I'm not sure what influenced me during the writing but I was thinking a lot about what would or could happen to our society in, let's say, fifty years, if we don't interfere. Will we all be owned by corporations? Will the school system be based on corporate needs? Will most of us be modern slaves? So, that influenced me a bit. But also, the question of what happens when your destiny is revealed to you all of a sudden. You're just doing your thing and suddenly something happens that pushes you into the spotlight where you have to become more than what and who you are? What would you do? Would you grab it or would you shrink from it. I know I would probably be terrified. The thought of selling 1,000,000 books sends cold shivers down my spine. Someone once said that we're not afraid of failure but of success, not afraid of hatred but of love. Those kind of questions influenced me during the writing, I think.

Thomas: If you are like me, you have trouble classifying your books, readers of what genres do you think The Fourth Sage will appeal to?

Stefan: I'd say there's some Young Adult in there due to the heroine being fifteen years old. But it's not a Young Adult book per se as the main focus is not on a romantic love story. There is one but that's not the focus. There is a returning question that, like a thread, weaves through the story. Someone tells Aries relatively early on that she is the pebble that will start the landslide. And throughout the story, there is this question in her mind: what happens to the pebble when the landslide starts? It doesn't look good for the pebble, does it? So, there is a slightly spiritual theme in the book, besides the action, as it touches on things like how far someone is willing to go in order to make the necessary change happen. Would you die for your cause? Would you give up your life so that others can live in freedom once more? I think the book will appeal to a relatively broad audience (of course that's every author's wish, haha).

Thomas: What do you want readers to remember most about The Fourth Sage after they have read it?

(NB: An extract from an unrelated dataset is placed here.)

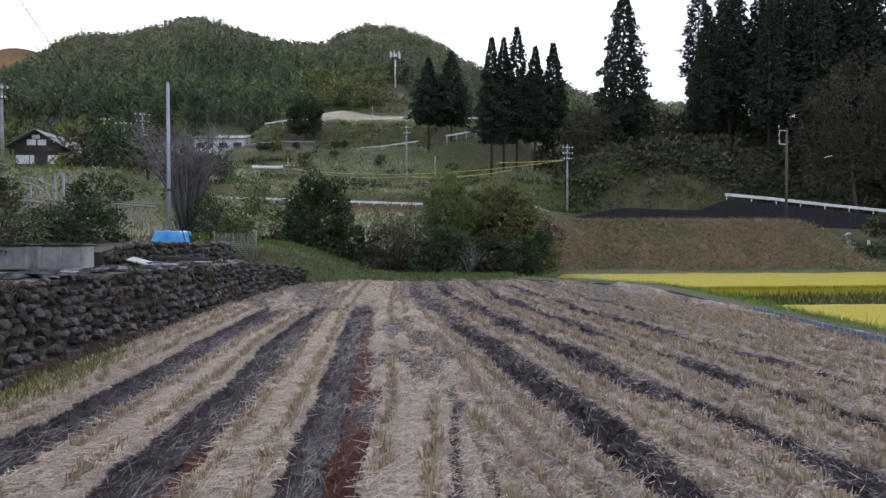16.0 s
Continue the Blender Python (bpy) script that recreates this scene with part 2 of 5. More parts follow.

Stefan: You know, when I wrote The Fourth Sage, I had no clue how it would end. I was, in fact, riddled with doubt throughout the writing of it. There was not one single day during which I didn't want to stop writing. Thank God for lap tops because if I would have had a manuscript written on a typewriter, the book would not have been done. BUT when I came toward the end, it was almost as if a curtain opened and I looked into a vast, beautiful landscape. It was completely unexpected. It brought all the threads together and it went beyond any ending I could have possibly imagined. It was astounding. I cried for a few hours after I had completed it. It also opened the doors to more material - two sequels at least. I think the ending is what readers will (hopefully) remember the most.

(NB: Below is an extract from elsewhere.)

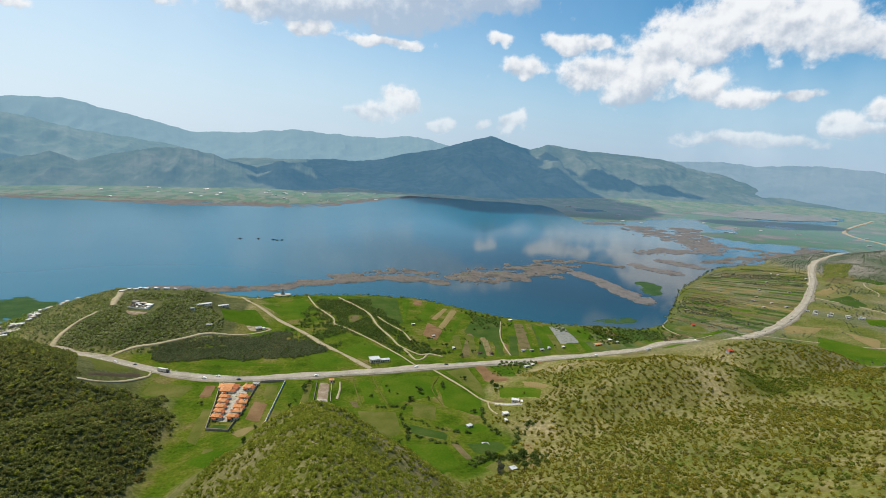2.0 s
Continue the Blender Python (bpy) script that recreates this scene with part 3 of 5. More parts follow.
def hip_roof(w, d, z, rise, over, ridge):
    """A tiled roof with eaves: a ridge of that length, hipped ends, a board's thickness at the eaves."""
    bm = bmesh.new()
    a, b = w / 2 + over, d / 2 + over
    low = [bm.verts.new(p) for p in ((-a, -b, z - 0.2), (a, -b, z - 0.2), (a, b, z - 0.2), (-a, b, z - 0.2))]
    eave = [bm.verts.new(p) for p in ((-a, -b, z), (a, -b, z), (a, b, z), (-a, b, z))]
    r = [bm.verts.new((-ridge / 2, 0, z + rise)), bm.verts.new((ridge / 2, 0, z + rise))]
    bm.faces.new(low[::-1])
    for i in range(4):
        bm.faces.new((low[i], low[(i + 1) % 4], eave[(i + 1) % 4], eave[i]))
    bm.faces.new((eave[0], eave[1], r[1], r[0]))
    bm.faces.new((eave[2], eave[3], r[0], r[1]))
    bm.faces.new((eave[1], eave[2], r[1]))
    bm.faces.new((eave[3], eave[0], r[0]))
    return bm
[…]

Thomas: Quick, name three classic books and three contemporary books you think everyone should read (excluding your own, of course).

Stefan: I grew up with Grimm's fairy tales and I'd recommend reading them - just to get the juices flowing - and to find out why Disney is just WRONG :-). Is Ender's Game a classic? If not, I'm sure it will be. I'd recommend it for sure. I've read Tom Saywer and Huckleberry Finn and loved it. Jonathan Livingston Seagull by Richard Bach is one of my favorites. A tiny book with a big impact, at least on me. Then there are my favorite books of all time: The Farseer Trilogy by Robin Hobb: Assassin's Apprentice, Royal Assassin and Assassin's Quest. I'm reading them every few years. Those are an absolute treasure for high fantasy lovers, I think.

Thomas: Stefan, thank you so much for taking the time to answer a few questions for
the blog.

Stefan: Hey Thomas, thanks very much for having me. I hope the answers weren't too long. It was a pleasure chatting with you. Much luck with all your books as well.